В общем, струхнул наш президент, отстал от меня. Я выиграл тот чемпионат, а вот Алексею Петрову в категории до 94 кг пришлось пятым стать. Хотя он перед Афинами по мировым рекордам легко проходился на тренировках. Мы были великолепно готовы. А про вес — да, я набрал очень много, в районе 180 кг, кажется. Но на результатах тогда не сказывалось.
— После того разговора завелись не на шутку?
— Еще бы! Мы с Никитичем ночью водку пили, чтобы успокоиться. По два полных стакана хлестанули, стресс снимали. Процесс горения остановить удалось, но заснуть так и не получилось. Только после победы.
Медаль, которая есть и которой нет
— Три победных чемпионата мира, а затем Олимпиада в Сиднее…
— Где были те же самые люди, что и в Афинах, плюс Веллер, который в Греции не выступал. Только каким-то образом катарцу, корейцу, иранцу за год удалось прибавить по 20 с лишним килограммов к результатам. Оказывается, в спорте и так бывает. И даже так, что опять тебя загоняют на мировой рекорд в последней попытке. Жаль, конечно, что не получилось толкнуть эти 272,5 кг. Я потом несколько раз пересматривал ту попытку — был близок, но… Да и собственный вес в районе 185 кг, рука не до конца выгибалась, как требовалось.
— В итоге четвертое место. А когда узнали о дисквалификации Ашота Даниэляна и бронзе?
— Я уже дома был. Мне сообщили, что армянский штангист уличен в применении допинга, а я стал бронзовым призером Олимпийских игр. Потом пришла бандероль с наградой. Интересно, что медаль была бронзовой, а в грамоте написано, что я награжден за второе место.
— Какое место эта бронза занимает в вашей богатой коллекции?

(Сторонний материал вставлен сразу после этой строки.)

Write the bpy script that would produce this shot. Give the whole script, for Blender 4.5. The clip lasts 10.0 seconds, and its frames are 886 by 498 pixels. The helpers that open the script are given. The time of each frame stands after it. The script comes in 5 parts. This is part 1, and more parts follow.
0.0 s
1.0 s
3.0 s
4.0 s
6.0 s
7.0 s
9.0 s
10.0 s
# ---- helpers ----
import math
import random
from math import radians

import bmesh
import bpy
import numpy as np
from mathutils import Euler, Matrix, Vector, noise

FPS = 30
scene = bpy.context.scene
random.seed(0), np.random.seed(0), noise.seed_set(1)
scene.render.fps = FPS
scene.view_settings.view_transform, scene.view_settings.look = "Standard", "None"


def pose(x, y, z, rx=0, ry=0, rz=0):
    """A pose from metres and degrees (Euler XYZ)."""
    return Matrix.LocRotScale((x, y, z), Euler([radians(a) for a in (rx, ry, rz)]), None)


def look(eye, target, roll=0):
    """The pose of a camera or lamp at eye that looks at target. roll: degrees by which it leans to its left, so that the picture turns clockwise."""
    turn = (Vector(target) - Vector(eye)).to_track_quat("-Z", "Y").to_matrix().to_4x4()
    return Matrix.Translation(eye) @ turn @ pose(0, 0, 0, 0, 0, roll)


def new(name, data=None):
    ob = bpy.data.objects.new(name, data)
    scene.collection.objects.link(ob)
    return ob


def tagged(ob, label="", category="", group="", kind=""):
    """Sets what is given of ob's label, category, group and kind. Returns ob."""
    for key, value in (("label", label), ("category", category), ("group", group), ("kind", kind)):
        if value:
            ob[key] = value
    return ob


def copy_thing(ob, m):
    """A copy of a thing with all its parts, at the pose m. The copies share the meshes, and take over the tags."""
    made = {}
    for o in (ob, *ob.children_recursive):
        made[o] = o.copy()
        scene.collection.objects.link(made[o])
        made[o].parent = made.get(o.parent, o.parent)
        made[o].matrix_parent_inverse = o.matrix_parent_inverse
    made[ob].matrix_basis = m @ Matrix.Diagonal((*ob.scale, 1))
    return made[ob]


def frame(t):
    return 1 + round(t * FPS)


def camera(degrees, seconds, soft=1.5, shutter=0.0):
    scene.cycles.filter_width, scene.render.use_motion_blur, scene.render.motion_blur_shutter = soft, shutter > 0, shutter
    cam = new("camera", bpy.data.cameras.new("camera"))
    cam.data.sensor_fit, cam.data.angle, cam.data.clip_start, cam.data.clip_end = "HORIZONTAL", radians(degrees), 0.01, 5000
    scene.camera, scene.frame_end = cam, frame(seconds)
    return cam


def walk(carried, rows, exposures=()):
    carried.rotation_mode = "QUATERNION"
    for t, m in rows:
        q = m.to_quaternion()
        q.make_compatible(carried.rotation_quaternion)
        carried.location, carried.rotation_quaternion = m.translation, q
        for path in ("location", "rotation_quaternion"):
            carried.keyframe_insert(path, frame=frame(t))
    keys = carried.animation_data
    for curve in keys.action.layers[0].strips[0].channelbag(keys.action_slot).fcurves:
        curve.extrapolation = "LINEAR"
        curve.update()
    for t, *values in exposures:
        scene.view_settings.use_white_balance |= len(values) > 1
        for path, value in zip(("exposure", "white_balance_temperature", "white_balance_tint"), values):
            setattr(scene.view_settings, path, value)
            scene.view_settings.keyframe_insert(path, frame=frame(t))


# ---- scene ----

— Лучше бы ее вообще не было. Я и считаю, что у меня ее словно нет. Награды хочется получать сразу, когда заканчиваются соревнования, когда ты поднимаешься на пьедестал, когда на тебя смотрят болельщики. Иначе все это превращается в фарс. Кому нужны эти медали, когда все закончилось? А то, что сейчас происходит, вообще смешно — восемь лет вы баночку с мочой хранили, восемь лет в ней ничего не было, а потом — бах — нашли. До этого что делали? У меня однозначное отношение к таким вещам — либо сразу находите и наказывайте по полной программе, либо оставьте людей в покое. Давайте с Сеула пробы еще проверим. Некоторых спортсменов уже и в живых нет, а грязь наружу лезет.
— От Сиднея только негативные эмоции были?

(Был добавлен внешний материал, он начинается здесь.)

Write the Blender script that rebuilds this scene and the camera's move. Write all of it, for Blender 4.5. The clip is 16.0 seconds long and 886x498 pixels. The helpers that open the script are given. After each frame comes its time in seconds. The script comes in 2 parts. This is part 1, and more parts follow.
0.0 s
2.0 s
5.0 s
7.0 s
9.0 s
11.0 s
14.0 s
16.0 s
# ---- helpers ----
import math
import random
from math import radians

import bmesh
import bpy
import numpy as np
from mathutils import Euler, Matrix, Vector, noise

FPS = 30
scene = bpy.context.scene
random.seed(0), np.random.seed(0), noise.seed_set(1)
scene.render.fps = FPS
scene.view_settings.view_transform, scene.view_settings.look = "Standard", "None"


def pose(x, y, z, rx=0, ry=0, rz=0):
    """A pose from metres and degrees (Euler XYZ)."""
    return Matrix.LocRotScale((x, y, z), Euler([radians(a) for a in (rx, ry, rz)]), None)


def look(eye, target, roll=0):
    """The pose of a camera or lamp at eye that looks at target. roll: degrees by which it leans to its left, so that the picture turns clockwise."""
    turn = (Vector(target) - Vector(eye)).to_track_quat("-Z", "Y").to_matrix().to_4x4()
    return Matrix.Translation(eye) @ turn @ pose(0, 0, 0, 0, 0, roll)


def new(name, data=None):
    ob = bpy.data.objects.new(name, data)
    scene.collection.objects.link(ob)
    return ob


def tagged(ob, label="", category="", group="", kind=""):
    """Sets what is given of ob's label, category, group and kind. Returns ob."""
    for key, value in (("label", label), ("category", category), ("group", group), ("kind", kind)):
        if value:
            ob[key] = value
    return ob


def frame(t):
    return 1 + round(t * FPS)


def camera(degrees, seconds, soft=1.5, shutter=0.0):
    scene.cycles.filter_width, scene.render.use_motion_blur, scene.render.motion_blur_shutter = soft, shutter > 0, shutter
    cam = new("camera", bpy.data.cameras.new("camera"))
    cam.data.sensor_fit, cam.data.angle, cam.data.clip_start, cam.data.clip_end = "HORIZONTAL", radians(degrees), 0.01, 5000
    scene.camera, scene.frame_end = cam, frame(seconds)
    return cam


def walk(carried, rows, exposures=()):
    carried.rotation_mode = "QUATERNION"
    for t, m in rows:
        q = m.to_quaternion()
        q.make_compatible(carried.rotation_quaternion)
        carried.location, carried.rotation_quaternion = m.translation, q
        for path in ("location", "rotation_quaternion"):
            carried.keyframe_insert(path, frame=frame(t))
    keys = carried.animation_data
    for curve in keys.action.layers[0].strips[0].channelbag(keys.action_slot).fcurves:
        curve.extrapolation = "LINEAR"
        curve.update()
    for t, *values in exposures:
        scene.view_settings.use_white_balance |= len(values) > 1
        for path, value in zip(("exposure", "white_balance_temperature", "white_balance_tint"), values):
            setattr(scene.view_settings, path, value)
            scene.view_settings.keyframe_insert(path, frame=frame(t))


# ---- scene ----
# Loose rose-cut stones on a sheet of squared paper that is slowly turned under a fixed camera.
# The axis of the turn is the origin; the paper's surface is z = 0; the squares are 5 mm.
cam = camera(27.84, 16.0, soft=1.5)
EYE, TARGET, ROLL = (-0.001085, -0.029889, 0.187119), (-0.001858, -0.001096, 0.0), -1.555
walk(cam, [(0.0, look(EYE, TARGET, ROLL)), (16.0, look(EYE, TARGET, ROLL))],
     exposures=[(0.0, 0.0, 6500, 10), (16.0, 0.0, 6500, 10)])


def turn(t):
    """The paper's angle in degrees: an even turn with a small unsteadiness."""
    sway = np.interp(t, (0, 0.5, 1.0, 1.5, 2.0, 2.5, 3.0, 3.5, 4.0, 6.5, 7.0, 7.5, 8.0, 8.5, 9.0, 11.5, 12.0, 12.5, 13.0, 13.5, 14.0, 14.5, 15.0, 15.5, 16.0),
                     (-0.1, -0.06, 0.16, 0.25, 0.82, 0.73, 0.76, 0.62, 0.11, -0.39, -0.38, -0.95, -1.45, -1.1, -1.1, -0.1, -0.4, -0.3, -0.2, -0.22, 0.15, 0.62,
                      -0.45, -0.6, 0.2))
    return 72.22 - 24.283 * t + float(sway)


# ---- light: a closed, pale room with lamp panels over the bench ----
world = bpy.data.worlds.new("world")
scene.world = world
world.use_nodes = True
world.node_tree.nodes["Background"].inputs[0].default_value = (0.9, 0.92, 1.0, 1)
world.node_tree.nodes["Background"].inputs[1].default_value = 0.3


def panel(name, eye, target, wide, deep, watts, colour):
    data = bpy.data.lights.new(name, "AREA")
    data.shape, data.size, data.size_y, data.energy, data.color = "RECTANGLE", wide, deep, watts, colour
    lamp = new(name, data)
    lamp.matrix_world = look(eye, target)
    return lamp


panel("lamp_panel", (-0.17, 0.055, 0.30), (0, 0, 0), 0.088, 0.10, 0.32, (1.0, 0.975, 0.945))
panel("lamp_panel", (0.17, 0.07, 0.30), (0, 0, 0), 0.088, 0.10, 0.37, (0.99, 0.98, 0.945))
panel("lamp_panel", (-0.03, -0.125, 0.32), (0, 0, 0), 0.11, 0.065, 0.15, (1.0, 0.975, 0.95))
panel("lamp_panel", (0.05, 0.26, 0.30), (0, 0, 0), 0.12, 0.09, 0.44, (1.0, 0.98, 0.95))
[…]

— Вообще эмоций не было. Только воспоминания о том, как меня бесконечно дергали на допинг-контроль. Прямо с самолета, которым мы прилетели в Австралию, на сдачу пробы увели. И потом еще раз пять. Что я мог сделать? Только посмеяться. Ребята, я никогда никакую запрещенку не употреблял, иначе все рекорды побил бы. Мельдоний к допингу приравняли. Да мы этот мельдоний ящиками жрали, ни о чем лекарство! Мелочь какая-то. Даже в его названии есть «мель». Витаминка для сердца, которая кому-то не понравилась.
— А про своих соперников что-то знали?
— Конечно. Разговоры всегда ходили, спортсмены все знали. Но ворошить это я не хочу. Каждый отвечает за себя сам. Печально то, что происходит с тяжелой атлетикой сейчас. Отстранения, дисквалификации… Репутация вида спорта серьезно пострадала. Для олимпийского движения это очень плохо. Всегда тяжелая атлетика дарила настоящие спектакли, мужскую борьбу, а сейчас… Вот я смотрю на это со стороны и прекрасно вижу, что кому-то разрешают абсолютно все. В такой ситуации равной борьбы ждать не стоит. Некрасиво это, когда политика в спорт вмешивается настолько откровенно.

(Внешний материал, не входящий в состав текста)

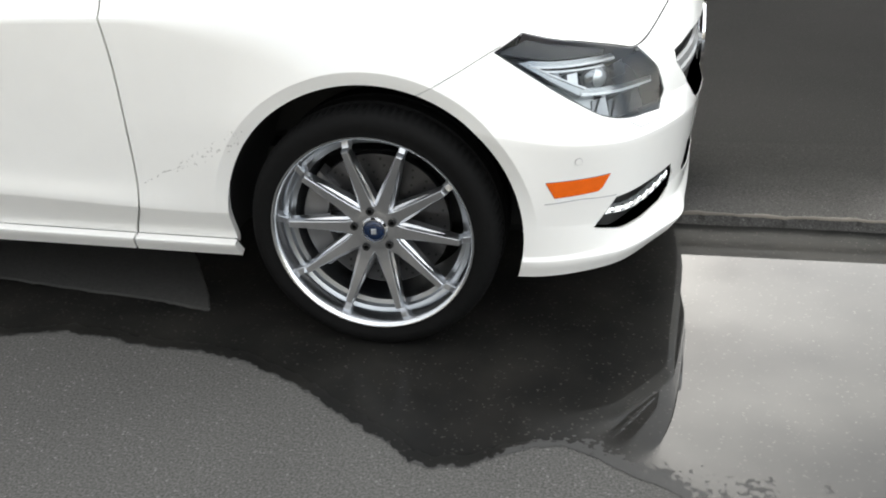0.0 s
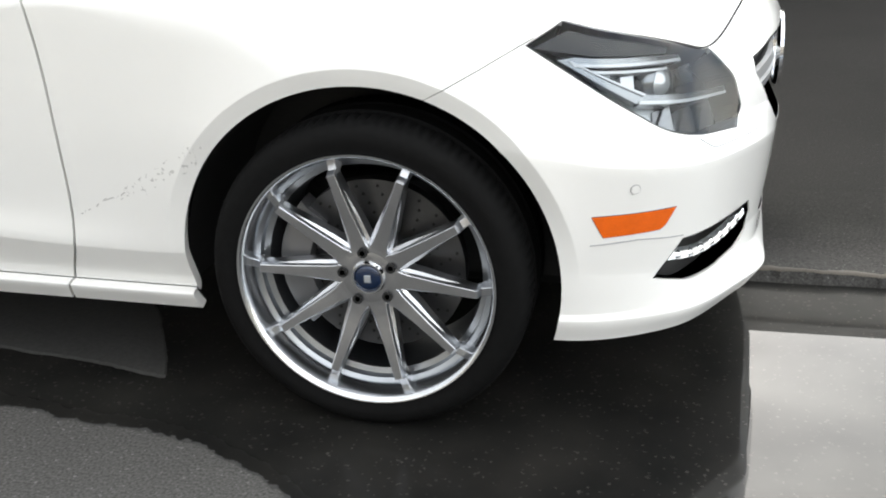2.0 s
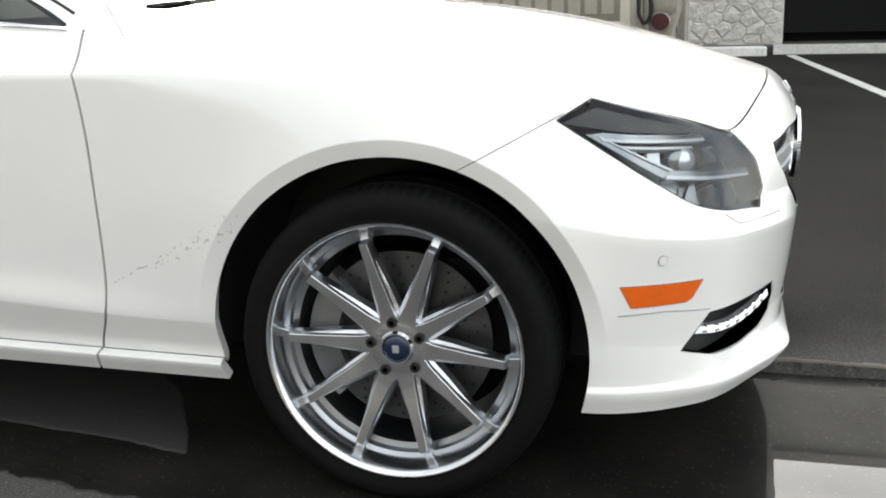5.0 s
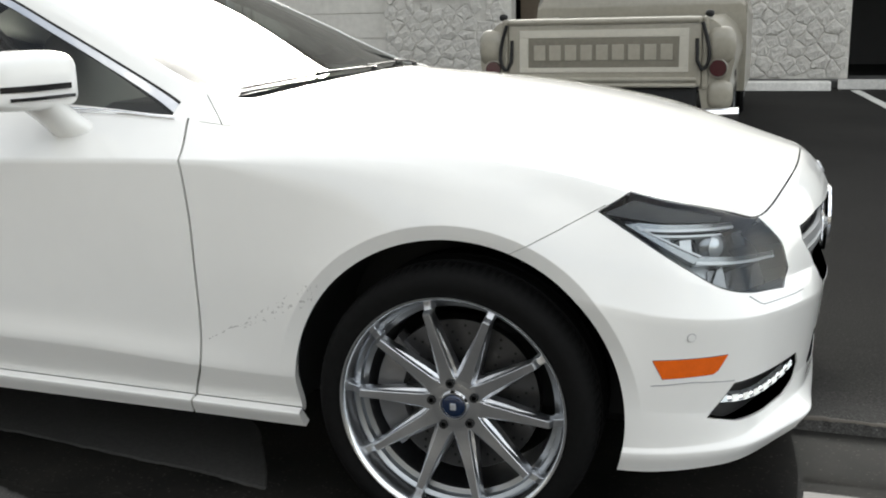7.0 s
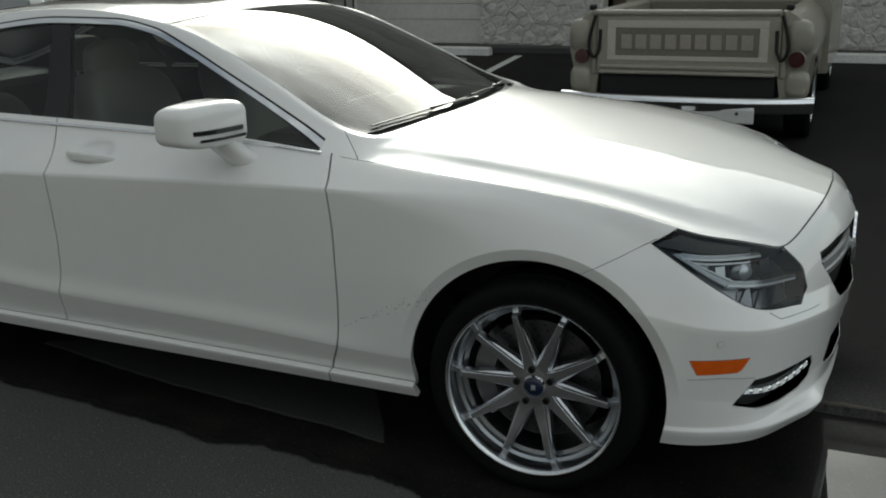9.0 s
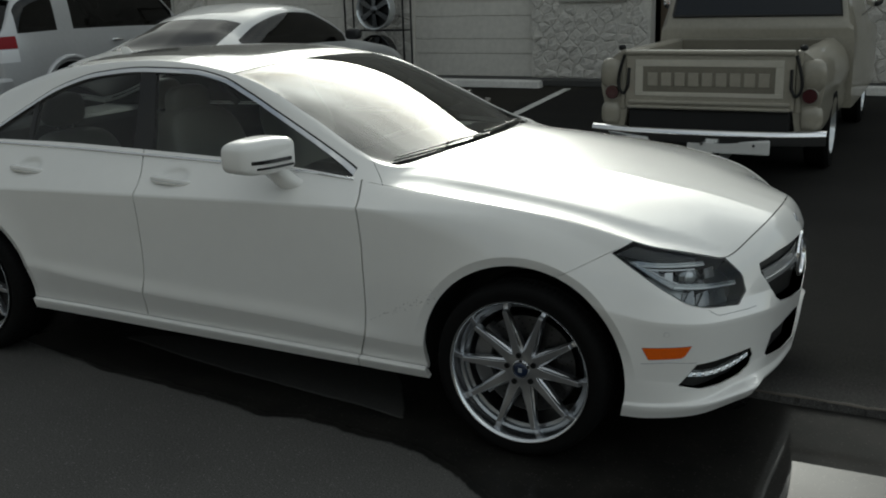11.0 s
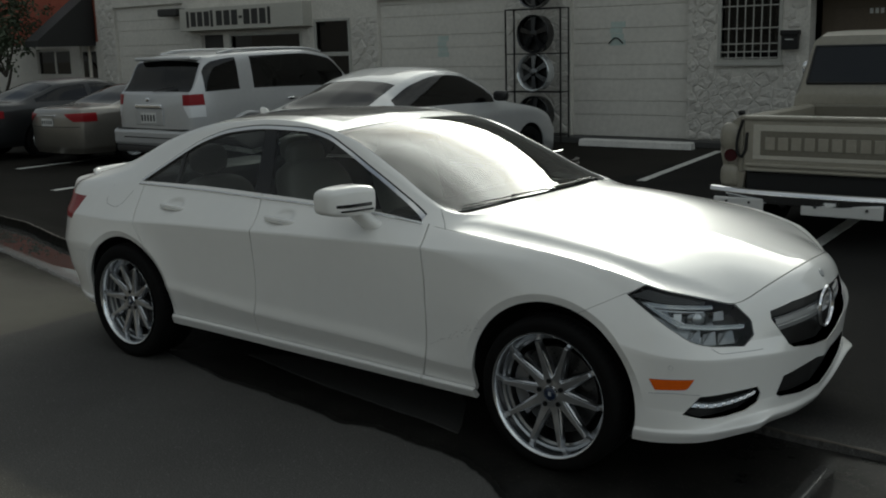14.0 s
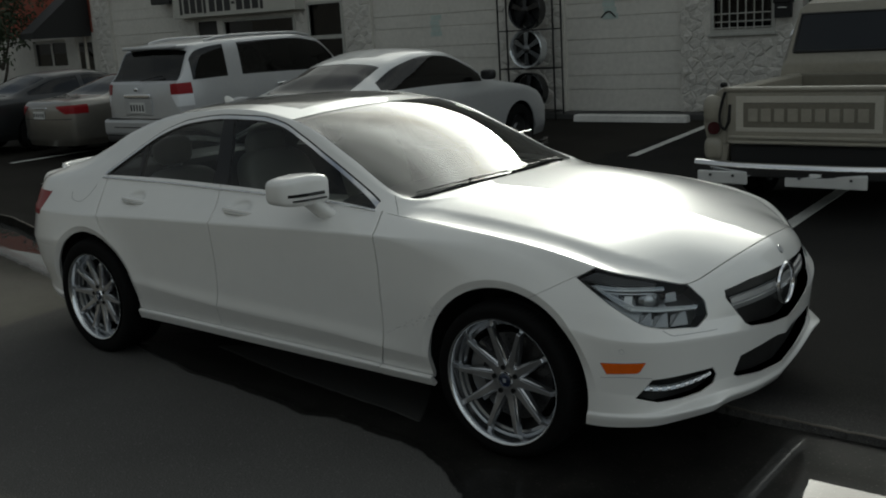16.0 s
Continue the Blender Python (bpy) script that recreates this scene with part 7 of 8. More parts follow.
# bed sides with the rounded lower roll
for sd in (-1, 1):
    prof = [(0.67, 1.06), (0.70, 1.085), (0.75, 1.085), (0.785, 1.06), (0.85, 1.0), (0.895, 0.90), (0.91, 0.80), (0.895, 0.72), (0.88, 0.66), (0.885, 0.58), (0.875, 0.48), (0.85, 0.42), (0.70, 0.42), (0.67, 0.60)]
    bm = bmesh.new()
    ys = [0.0, 0.03, 1.85, 1.9]
    rings = []
    for k, y in enumerate(ys):
        f = 0.97 if k in (0, 3) else 1.0
        rings.append([bm.verts.new((sd * (0.79 + (px - 0.79) * f), y, 0.75 + (pz - 0.75) * f)) for px, pz in prof])
    for p, q in zip(rings, rings[1:]):
        for i in range(len(prof)):
            bm.faces.new((p[i], p[(i + 1) % len(prof)], q[(i + 1) % len(prof)], q[i]))
    bm.faces.new(rings[0])
    bm.faces.new(rings[-1])
    bmesh.ops.recalc_face_normals(bm, faces=bm.faces)
    soften(bm, 50)
    side = part("bed_side", bm, CREAMTRUCK, truck, smooth=True)
    bm = bmesh.new()
    cyl(bm, 0.062, 0.055, 0.05, pose(sd * 0.80, -0.012, 0.745, 90, 0, 0), 28)
    lamp = part("tail_lamp", bm, DULLRED, truck, "round red tail lamp")
    turned("lamp_ring", [(0.060, -0.02), (0.068, -0.015), (0.066, 0.0), (0.060, 0.0), (0.060, -0.02)], CREAMTRUCK, lamp, 28, at=(sd * 0.80, -0.01, 0.745))
    for zc, rr in ((0.90, (0.10, 0.075, 0.13)), (0.56, (0.09, 0.07, 0.11))):
        superball("corner_swell", (sd * 0.815, 0.035, zc), rr, 0.7, CREAMTRUCK, side)
    tpart("bed_post", (sd * 0.71 - 0.025, -0.02, 0.60), (sd * 0.71 + 0.025, 0.05, 1.10), CREAMTRUCK)
    tube("tailgate_chain", [(sd * (0.69 + 0.05 * math.sin(math.pi * t)), -0.05, 1.06 - 0.32 * math.sin(math.pi * t * 0.5)) for t in np.linspace(0, 1, 12)] + [(sd * 0.66, -0.045, 0.80), (sd * 0.655, -0.03, 0.95)], 0.013, BLACKIRON, truck, "black tailgate chain")
    superball("side_mirror", (sd * 1.02, 2.75, 1.42), (0.085, 0.03, 0.085), 0.8, CHROME, truck, "round chrome side mirror")
    tube("mirror_arm", [(sd * 0.90, 2.8, 1.25), (sd * 1.02, 2.77, 1.36)], 0.008, CHROME, truck)
    superball("stake_cap", (sd * 0.73, 0.02, 1.115), (0.03, 0.03, 0.025), 0.8, BLACKIRON, truck)
tg = tpart("tailgate", (-0.685, -0.03, 0.62), (0.685, 0.03, 1.09), CREAMTRUCK, bevel=0.012)
tpart("tailgate_rail", (-0.685, -0.05, 1.055), (0.685, 0.04, 1.10), CREAMTRUCK, tg, bevel=0.018)
tpart("tailgate_rib", (-0.66, -0.05, 0.655), (0.66, -0.02, 0.685), CREAMTRUCK, tg, bevel=0.012)
tpart("tailgate_rib", (-0.66, -0.055, 0.615), (0.66, -0.02, 0.643), CREAMTRUCK, tg, bevel=0.012)
bm = bmesh.new()
for lo, hi in (((-0.60, -0.036, 0.72), (0.60, -0.028, 0.755)), ((-0.60, -0.036, 0.965), (0.60, -0.028, 1.02)), ((-0.60, -0.036, 0.755), (-0.535, -0.028, 0.965)), ((0.535, -0.036, 0.755), (0.60, -0.028, 0.965))):
    box(bm, lo, hi, 0.003)
part("panel_frame", bm, mat("pale_cream_paint", (0.44, 0.415, 0.35), 0.42, coat=0.4, noise_scale=2, noise_amt=0.1), tg, "paler cream frame band")
tpart("tailgate_panel", (-0.535, -0.033, 0.755), (0.535, -0.026, 0.965), TANTRUCK, tg, "faded tan inset panel", bevel=0.002)
for k, x in enumerate(np.linspace(-0.45, 0.45, 9)):
    bm = bmesh.new()
    box(bm, (x - 0.042, -0.041, 0.805), (x + 0.042, -0.032, 0.915), 0.004)
    part("raised_block", bm, CREAMTRUCK, tg)
tpart("bed_floor", (-0.68, 0.0, 0.60), (0.68, 1.9, 0.64), DARKTRIM)
tpart("bed_front", (-0.70, 1.86, 0.60), (0.70, 1.90, 1.08), TANTRUCK)
tpart("bed_underside", (-0.66, -0.01, 0.40), (0.66, 0.06, 0.61), SEAM)
tpart("frame_rail", (-0.5, 0.1, 0.34), (0.5, 5.0, 0.44), SEAM)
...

Пистолет? Зачем? Я и ружья в сейф сложил
— Если бросить взгляд назад на спортивную карьеру, о чем-то жалеете?
— Нисколько. Я сделал намного больше того, чем мог себе представить. Да я и не представлял того, что стану олимпийским чемпионом и чемпионом мира, а тем более полковником полиции, хоть и в запасе. Ни о чем я не жалел и не собираюсь.
— У полковника полиции есть наградной пистолет?
— Нет. А зачем он мне? У меня есть охотничьи ружья и карабин, лежат в сейфе.
— Вы охотник?
— Раньше был, даже на дикого кабана ходил в горы. Но со временем мое мировоззрение поменялось, животных очень жалко. Сейчас у меня другой статус. Я стал дедушкой, младший сын нам с супругой внука подарил. Вот это — счастье.